* _Task requirements_
Take the lines from the one bearing "Continue the Blender" to the one bearing "fabric centre beside", inclusive, and reproduce them exactly; include no other line.

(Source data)
================

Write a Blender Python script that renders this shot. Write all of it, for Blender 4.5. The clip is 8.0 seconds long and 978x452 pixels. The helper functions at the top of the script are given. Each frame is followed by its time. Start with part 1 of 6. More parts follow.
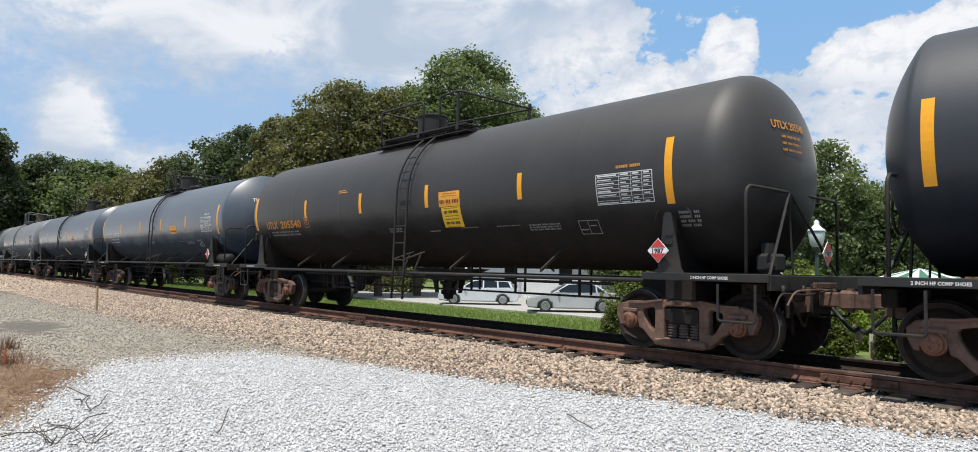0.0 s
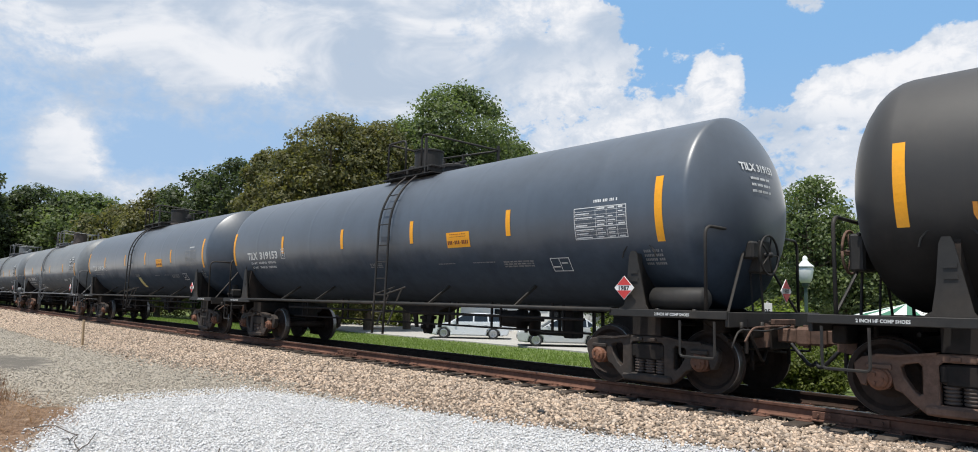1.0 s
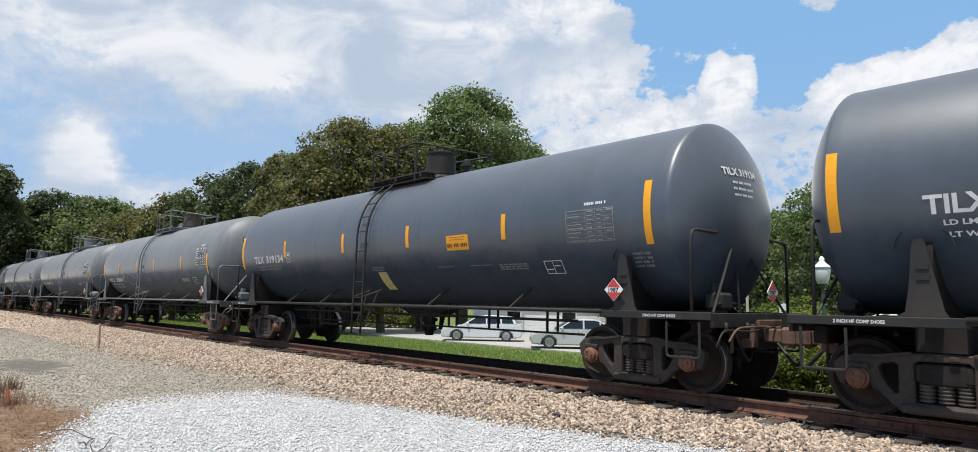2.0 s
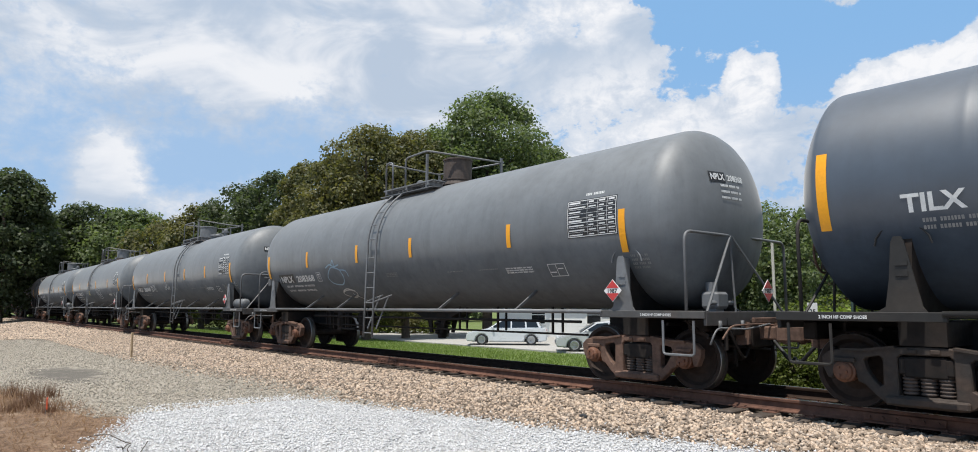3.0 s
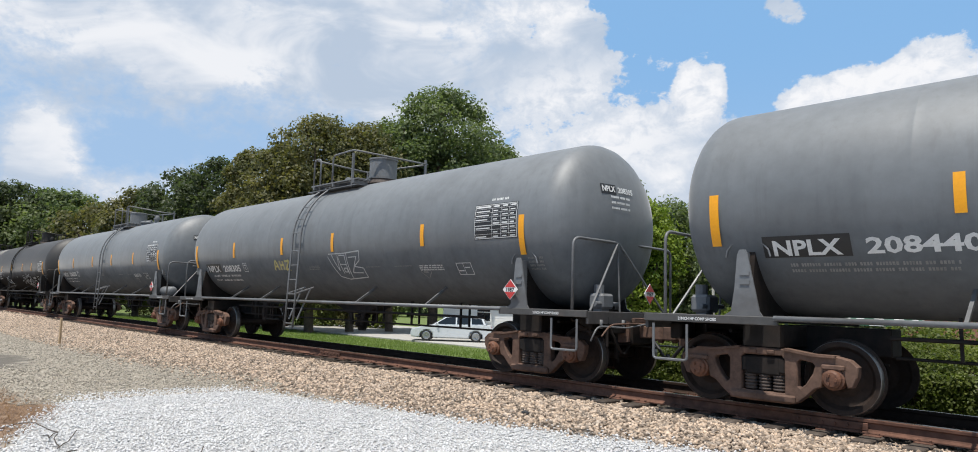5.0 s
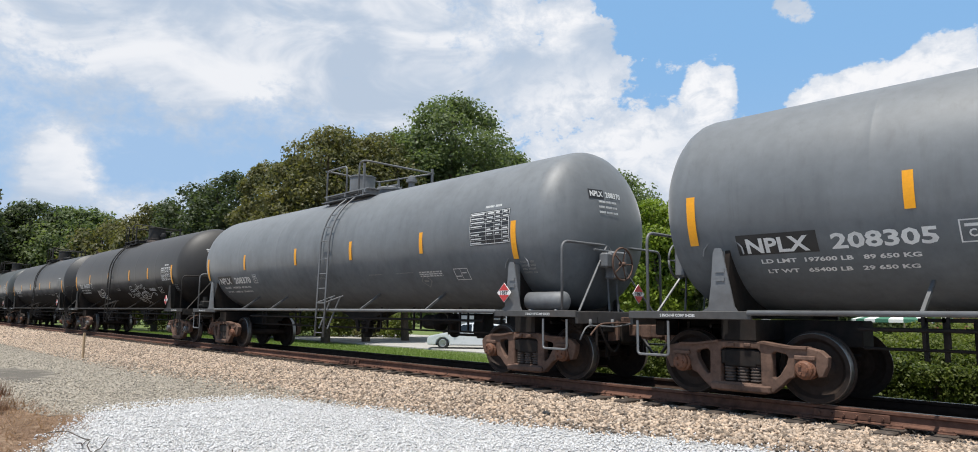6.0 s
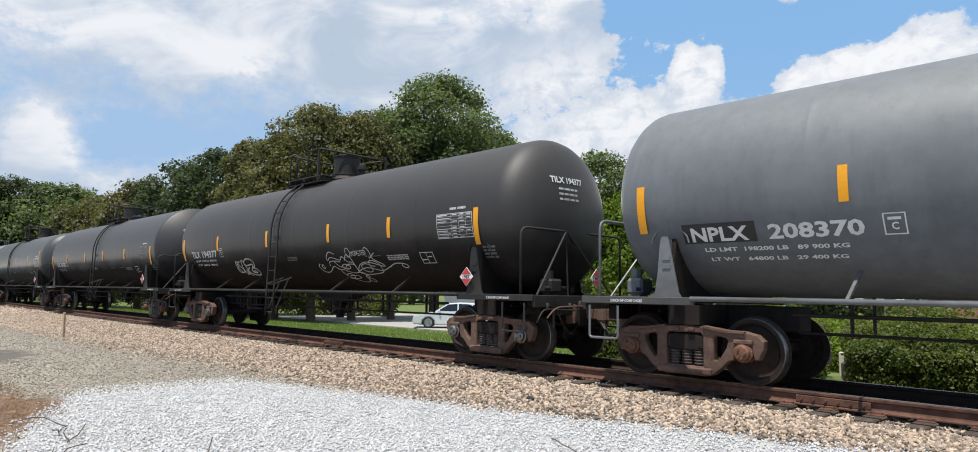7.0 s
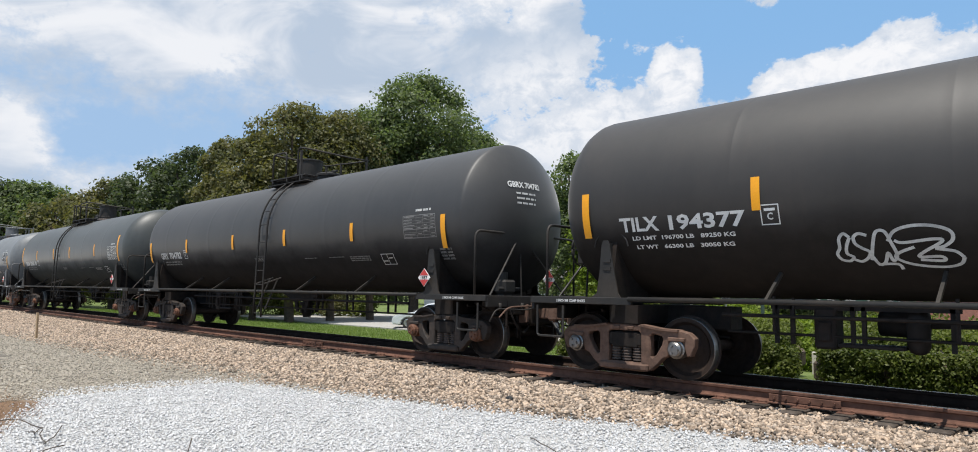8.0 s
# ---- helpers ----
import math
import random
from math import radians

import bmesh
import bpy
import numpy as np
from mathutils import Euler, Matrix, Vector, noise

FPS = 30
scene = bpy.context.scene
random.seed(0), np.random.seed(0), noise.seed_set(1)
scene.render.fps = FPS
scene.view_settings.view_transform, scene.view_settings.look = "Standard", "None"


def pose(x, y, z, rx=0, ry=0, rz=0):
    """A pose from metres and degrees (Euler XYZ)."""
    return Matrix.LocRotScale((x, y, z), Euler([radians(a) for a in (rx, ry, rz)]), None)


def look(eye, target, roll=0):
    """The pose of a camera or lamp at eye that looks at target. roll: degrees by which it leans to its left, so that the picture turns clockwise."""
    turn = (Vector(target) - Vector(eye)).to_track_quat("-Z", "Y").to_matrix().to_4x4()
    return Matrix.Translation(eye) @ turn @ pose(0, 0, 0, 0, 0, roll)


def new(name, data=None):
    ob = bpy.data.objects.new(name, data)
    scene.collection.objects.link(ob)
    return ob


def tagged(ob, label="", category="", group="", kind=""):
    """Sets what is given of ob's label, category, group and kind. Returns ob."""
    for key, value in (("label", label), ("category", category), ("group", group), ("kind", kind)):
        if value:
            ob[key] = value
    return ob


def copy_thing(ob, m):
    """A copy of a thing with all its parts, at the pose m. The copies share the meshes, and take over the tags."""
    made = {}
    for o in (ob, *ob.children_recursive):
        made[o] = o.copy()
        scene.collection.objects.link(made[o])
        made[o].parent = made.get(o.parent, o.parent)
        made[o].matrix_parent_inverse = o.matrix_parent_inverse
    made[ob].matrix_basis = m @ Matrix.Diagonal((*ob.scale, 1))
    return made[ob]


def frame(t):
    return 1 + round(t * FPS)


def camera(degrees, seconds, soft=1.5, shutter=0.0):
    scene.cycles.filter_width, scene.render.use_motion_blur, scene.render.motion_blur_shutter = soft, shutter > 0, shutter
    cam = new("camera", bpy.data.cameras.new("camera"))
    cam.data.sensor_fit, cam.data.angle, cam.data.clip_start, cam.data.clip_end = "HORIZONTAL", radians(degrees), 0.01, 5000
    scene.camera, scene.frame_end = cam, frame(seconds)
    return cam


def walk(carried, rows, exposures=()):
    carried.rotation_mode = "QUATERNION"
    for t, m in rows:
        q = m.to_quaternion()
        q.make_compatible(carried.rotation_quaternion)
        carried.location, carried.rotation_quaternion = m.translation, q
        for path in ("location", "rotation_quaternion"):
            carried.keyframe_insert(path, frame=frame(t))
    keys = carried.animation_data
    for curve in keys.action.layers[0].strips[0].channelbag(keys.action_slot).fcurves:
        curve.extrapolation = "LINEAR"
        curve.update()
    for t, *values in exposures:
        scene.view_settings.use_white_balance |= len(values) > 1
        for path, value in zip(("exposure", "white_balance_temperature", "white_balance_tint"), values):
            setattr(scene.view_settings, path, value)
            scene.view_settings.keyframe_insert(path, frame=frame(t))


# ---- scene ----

================

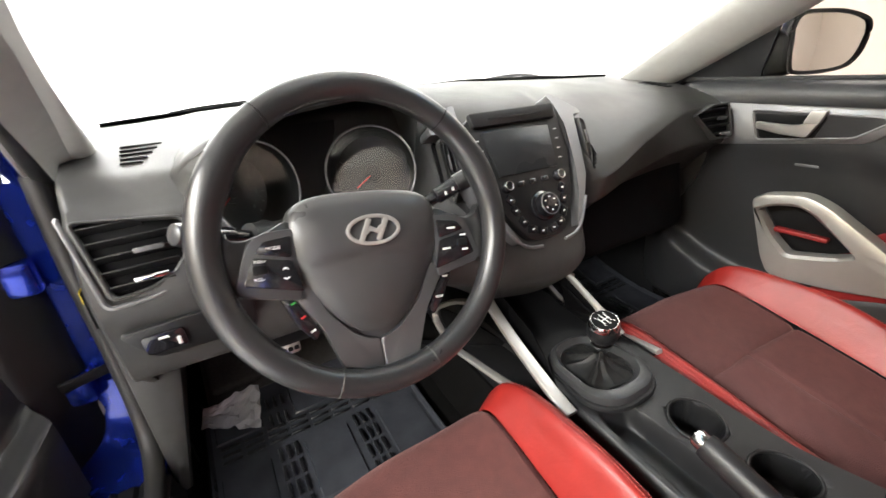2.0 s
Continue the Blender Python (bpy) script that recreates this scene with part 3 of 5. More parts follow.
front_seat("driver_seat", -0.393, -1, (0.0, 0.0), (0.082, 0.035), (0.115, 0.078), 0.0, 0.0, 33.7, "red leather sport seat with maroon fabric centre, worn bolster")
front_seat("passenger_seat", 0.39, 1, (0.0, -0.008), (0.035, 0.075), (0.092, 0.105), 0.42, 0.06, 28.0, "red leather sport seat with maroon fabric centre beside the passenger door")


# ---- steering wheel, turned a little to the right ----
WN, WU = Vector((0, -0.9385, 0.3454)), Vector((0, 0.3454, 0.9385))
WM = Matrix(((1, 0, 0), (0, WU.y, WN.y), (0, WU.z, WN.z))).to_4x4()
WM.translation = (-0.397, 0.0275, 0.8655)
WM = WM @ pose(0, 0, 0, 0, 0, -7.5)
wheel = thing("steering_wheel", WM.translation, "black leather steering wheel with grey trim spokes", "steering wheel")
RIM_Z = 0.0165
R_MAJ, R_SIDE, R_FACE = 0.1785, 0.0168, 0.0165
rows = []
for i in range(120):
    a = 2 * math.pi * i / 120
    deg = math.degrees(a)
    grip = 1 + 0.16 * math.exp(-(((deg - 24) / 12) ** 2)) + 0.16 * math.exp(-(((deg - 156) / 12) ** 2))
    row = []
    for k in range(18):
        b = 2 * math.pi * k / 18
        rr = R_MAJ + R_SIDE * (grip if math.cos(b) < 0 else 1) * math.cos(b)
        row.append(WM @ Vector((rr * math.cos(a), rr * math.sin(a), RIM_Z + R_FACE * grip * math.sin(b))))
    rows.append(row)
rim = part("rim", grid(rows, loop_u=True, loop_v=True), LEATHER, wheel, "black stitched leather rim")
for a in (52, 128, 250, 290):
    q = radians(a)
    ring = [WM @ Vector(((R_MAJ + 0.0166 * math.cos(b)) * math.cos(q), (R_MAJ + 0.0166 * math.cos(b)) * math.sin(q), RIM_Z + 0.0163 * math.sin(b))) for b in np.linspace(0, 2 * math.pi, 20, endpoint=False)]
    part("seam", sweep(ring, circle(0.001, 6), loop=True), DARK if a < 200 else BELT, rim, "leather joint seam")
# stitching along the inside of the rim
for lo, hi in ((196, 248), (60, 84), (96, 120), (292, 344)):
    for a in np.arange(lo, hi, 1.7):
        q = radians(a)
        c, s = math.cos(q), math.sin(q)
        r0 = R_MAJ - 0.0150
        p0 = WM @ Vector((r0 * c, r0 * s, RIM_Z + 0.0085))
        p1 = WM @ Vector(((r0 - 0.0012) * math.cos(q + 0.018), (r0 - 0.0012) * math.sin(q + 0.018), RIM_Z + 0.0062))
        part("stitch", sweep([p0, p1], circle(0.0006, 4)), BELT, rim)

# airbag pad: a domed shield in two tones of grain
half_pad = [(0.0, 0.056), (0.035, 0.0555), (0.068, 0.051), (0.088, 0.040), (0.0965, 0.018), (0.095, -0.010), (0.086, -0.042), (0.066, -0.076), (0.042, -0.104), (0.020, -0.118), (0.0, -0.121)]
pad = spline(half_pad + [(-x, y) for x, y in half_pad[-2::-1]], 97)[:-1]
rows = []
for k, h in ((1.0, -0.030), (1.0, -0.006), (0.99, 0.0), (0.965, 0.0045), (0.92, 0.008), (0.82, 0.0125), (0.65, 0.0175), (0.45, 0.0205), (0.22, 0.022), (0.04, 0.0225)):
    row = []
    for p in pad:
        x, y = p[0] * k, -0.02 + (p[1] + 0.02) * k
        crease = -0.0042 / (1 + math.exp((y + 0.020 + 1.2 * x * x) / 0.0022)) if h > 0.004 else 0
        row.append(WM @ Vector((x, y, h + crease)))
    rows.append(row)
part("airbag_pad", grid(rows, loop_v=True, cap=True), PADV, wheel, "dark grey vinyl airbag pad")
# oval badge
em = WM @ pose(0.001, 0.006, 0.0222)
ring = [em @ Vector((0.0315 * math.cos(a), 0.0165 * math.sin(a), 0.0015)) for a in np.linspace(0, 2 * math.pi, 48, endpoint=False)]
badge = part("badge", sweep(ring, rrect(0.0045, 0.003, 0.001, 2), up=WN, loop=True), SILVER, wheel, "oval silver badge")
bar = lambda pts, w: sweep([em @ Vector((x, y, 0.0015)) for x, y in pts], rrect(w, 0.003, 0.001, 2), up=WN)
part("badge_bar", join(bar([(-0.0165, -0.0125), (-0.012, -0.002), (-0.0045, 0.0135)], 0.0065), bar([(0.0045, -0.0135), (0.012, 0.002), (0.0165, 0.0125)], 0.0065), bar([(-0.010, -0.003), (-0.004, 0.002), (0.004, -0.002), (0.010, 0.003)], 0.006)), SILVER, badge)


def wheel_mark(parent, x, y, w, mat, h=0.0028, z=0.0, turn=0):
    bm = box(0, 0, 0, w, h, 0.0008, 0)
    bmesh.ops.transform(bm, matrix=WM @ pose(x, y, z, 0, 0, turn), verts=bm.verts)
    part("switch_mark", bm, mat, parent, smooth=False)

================

* _Correct response_
Continue the Blender Python (bpy) script that recreates this scene with part 3 of 5. More parts follow.
front_seat("driver_seat", -0.393, -1, (0.0, 0.0), (0.082, 0.035), (0.115, 0.078), 0.0, 0.0, 33.7, "red leather sport seat with maroon fabric centre, worn bolster")
front_seat("passenger_seat", 0.39, 1, (0.0, -0.008), (0.035, 0.075), (0.092, 0.105), 0.42, 0.06, 28.0, "red leather sport seat with maroon fabric centre beside the passenger door")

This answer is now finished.